Torture survivors re-entered the Pozo de Banfield for the first time in 20 years to commemorate the disappeared and continue the legacy that Argentina’s some 30,000 have left behind for future generations. Torture survivors dressed the cells with 30 red roses, representing the 30 years of injustice and impunity since the military dictatorship and state-supported terror.
Adriana Calvo, ex-detainee at the Pozo de Banfield and torture survivor says police were removed from the detention center thanks to the work of human rights activists. She was detained in 1977 and gave birth to her daughter, Teresa, inside the facility. During six years of detention, she witnessed numerous cases of tortures of prisoners, including many pregnant women.
"The Pozo de Banfield had a special characteristic: it was also used as kind of hospital. There the military took pregnant women to have birth and injured to recover, to later continue torturing them." The military abducted at least eight babies born while their mothers were in illegal captivity at the Pozo de Banfield. Jorge Bergez, the infamous doctor who abducted many babies, is currently under house arrest.
Hundreds of high school students and local activists listened to Calvo’s powerful testimony of how she was brought to the Pozo de Banfield to give birth and how guards tried to take her daughter away.
"The military brought me to this exact spot in a car, where I had my daughter Teresa. They took me to the sinister doctor Jorge Bergez, who cut the umbilical cord. He took out the placenta with guards standing around me who laughed at me. Right away they made me clean the floor with a hose."
Not shortly after Calvo gave birth the guards came to abduct her 13 day-old baby. "The guards told me they were going to take her because the medicine they gave us for lice would harm Teresa. With Teresa in my arms I backed against the wall of the cell. The doors to the cells were open, so my 20 fellow cellmates created a human barricade to defend Teresa. They screamed like crazy at the guards. The only way they were going to take her away was to kill every one of us. We prevented the military from abducting my daughter."
Many of Calvo’s cell mates were disappeared. At least 200 of Argentina’s 30,000 disappeared were murdered at the Pozo de Banfield detention center between 1976-1983. Courts have documented that in the 90’s police from the Greater Buenos Aires district of Lomas de Zamora used excessive force and torture techniques against prisoners at the former detention center. According to Sergio Smietniansky, lawyer with the human rights group COREPPI, police continued to commit human rights abuses inside the former center after the military dictatorship ended.
"The Pozo de Banfield is the synthesis of state terrorism, during the military dictatorship it was used for kidnapping, torturing and disappearing people. During the return to democracy after 1983, it was used to apply the state’s repressive policies with easy trigger police and torture. We are proposing the expropriation of the Pozo de Banfield.

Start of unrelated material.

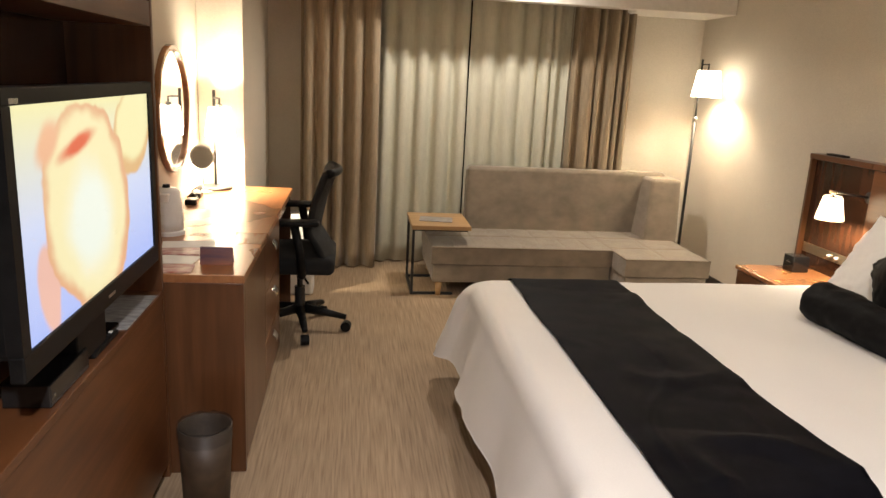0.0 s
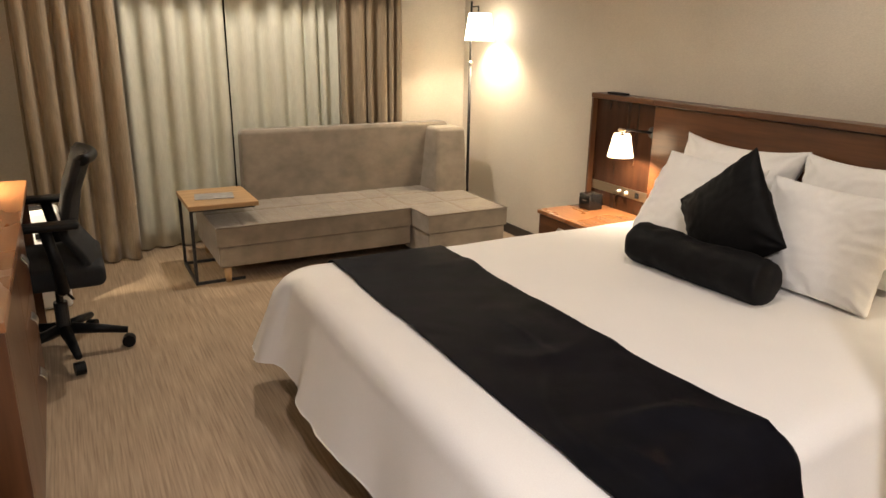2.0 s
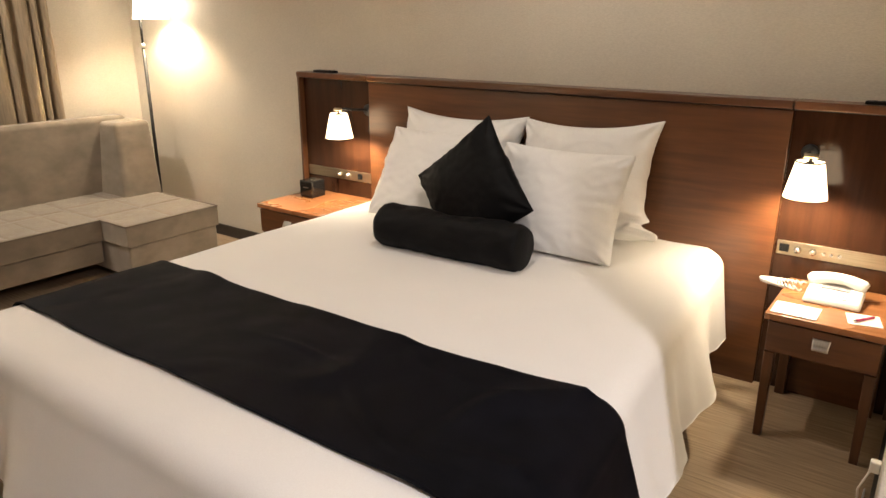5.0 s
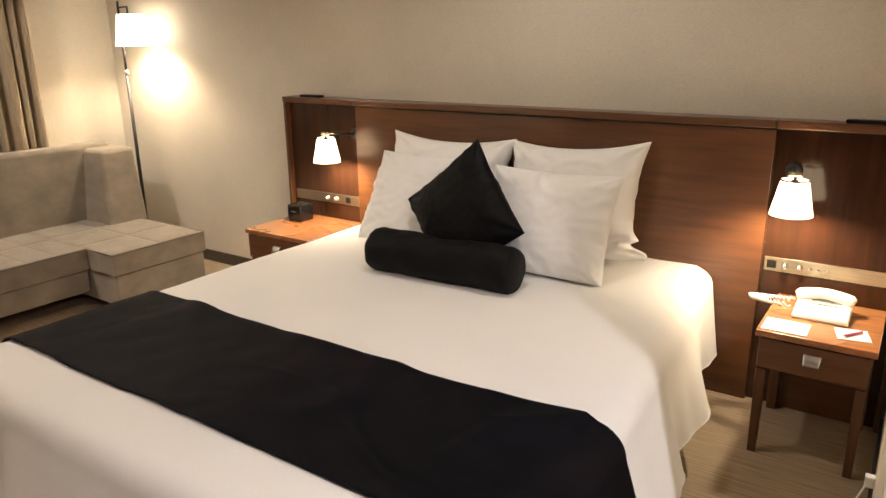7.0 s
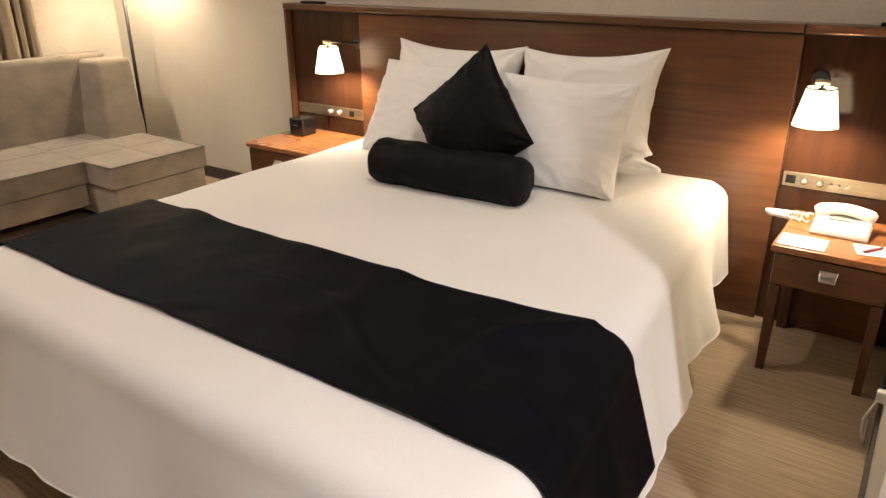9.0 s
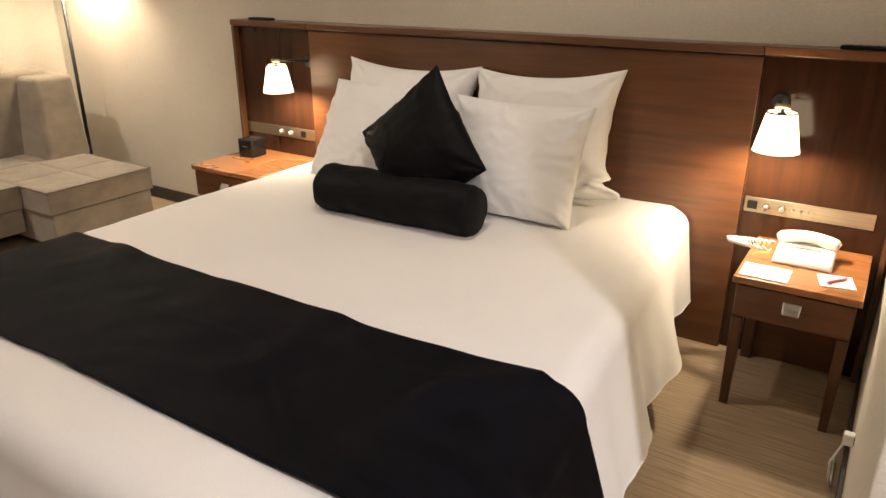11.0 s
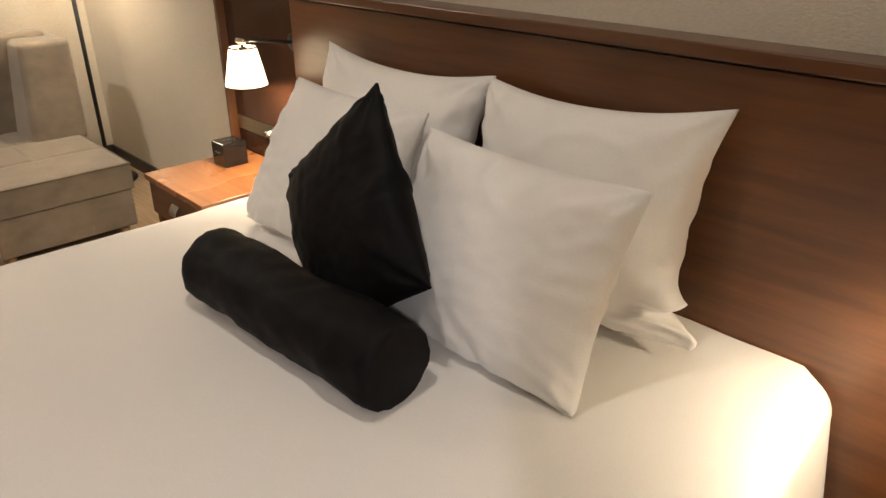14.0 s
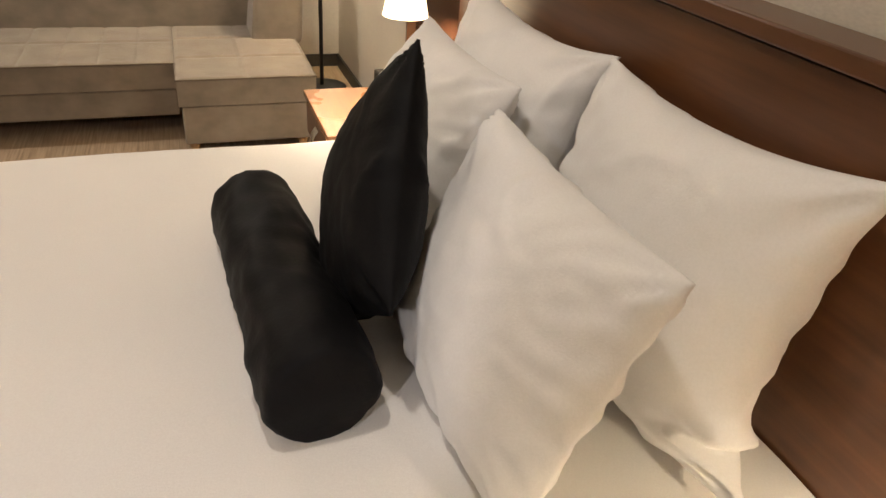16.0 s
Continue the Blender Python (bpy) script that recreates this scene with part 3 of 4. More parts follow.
def control_plate(y0, y1, items, label):
    z0, z1, x = 0.563, 0.618, NB
    c = thing("control_panel", x, (y0 + y1) / 2, z0, label, "switch panel")
    part("plate", box(x - 0.006, x - 0.0005, y0, y1, z0, z1, 0.0015), M_BRASS, c)
    for kind, y in items:
        if kind == "knob":
            bm = lathe([(0, 0), (0.013, 0), (0.013, 0.004), (0.010, 0.006), (0.010, 0.022), (0, 0.022)], 0, 0, 0, 18)
            bmesh.ops.rotate(bm, verts=bm.verts, matrix=Matrix.Rotation(radians(-90), 3, "Y"))
            bmesh.ops.translate(bm, verts=bm.verts, vec=(x - 0.0065, y, (z0 + z1) / 2))
            part("knob", bm, M_CHROME, c, smooth=True)
        elif kind == "button":
            bm = lathe([(0, 0), (0.007, 0), (0.007, 0.007), (0, 0.008)], 0, 0, 0, 14)
            bmesh.ops.rotate(bm, verts=bm.verts, matrix=Matrix.Rotation(radians(-90), 3, "Y"))
            bmesh.ops.translate(bm, verts=bm.verts, vec=(x - 0.0065, y, (z0 + z1) / 2))
            part("button", bm, M_CHROME, c)
        else:
            part("display", box(x - 0.009, x - 0.0065, y - 0.017, y + 0.017, z0 + 0.012, z1 - 0.012, 0.001), M_GLOSS, c, "small black display")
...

“We want human rights organizations and activist groups to administer the former detention center, the same people who fought for years to close it down. Clearly, the administration of Buenos Aires governor Felipe Solá is using the Night of the Pencils to gain some legitimacy in human rights."
Groups want to turn the Pozo de Banfield into a space to maintain historic memory, but they are fighting government plants to turn it into a state-run museum. Human rights groups have said that Etchecolatz’s sentence was made possible thanks to activists, not government officials.